Greetings all,
tye had a really interesting idea he told me via Chatterbox. He said I should try making the script a non-parsed headers script and feed in my own HTTP headers manually. I did so, and now all my HTTP headers appear to be "correct" (i.e. incorrect intentionally).

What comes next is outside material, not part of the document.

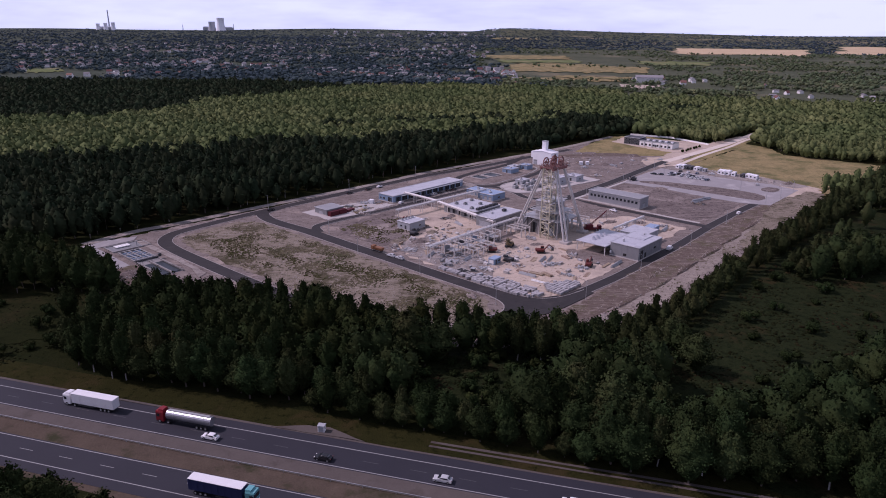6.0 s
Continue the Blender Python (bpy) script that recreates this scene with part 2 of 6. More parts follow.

Problem is, it doesn't appear to work when I try this using CGI.pm, but only as a flat series of lines.
#!/usr/bin/perl
use strict;
use warnings;
=pod
use CGI;
my $cgi = new CGI;
print $cgi->header(
-nph => 1,
-type => 'text/html; charset=ISO-8859-1',
-cache_control => 'private',
-connection => 'close',
-server => 'Microsoft-IIS/6.0'
);
=cut
print <<ENDOFHTML;
HTTP/1.1 200 OK
Cache-Control: private
Date: Mon, 14 Oct 2002 21:41:25 GMT
Server: Microsoft-IIS/6.0
Content-Length: 31000
Content-Type: text/html
Expires: Mon, 25 Oct 2010 21:21:21 GMT
P3P: CP='ALL IND DSP COR ADM CONo CUR CUSo IVAo IVDo PSA PSD TAI TELo
+OUR SAMo CNT COM INT NAV ONL PHY PRE PUR UNI'
<HTML><HEAD><!-- the rest of the html document -->
The problem is that NetCraft is still reporting me running Apache. However, after some reading on their site, I get the feeling (backed by no real evidence) that they query for new site data on a daily basis. So perhaps by tomorrow, my problems will be solved.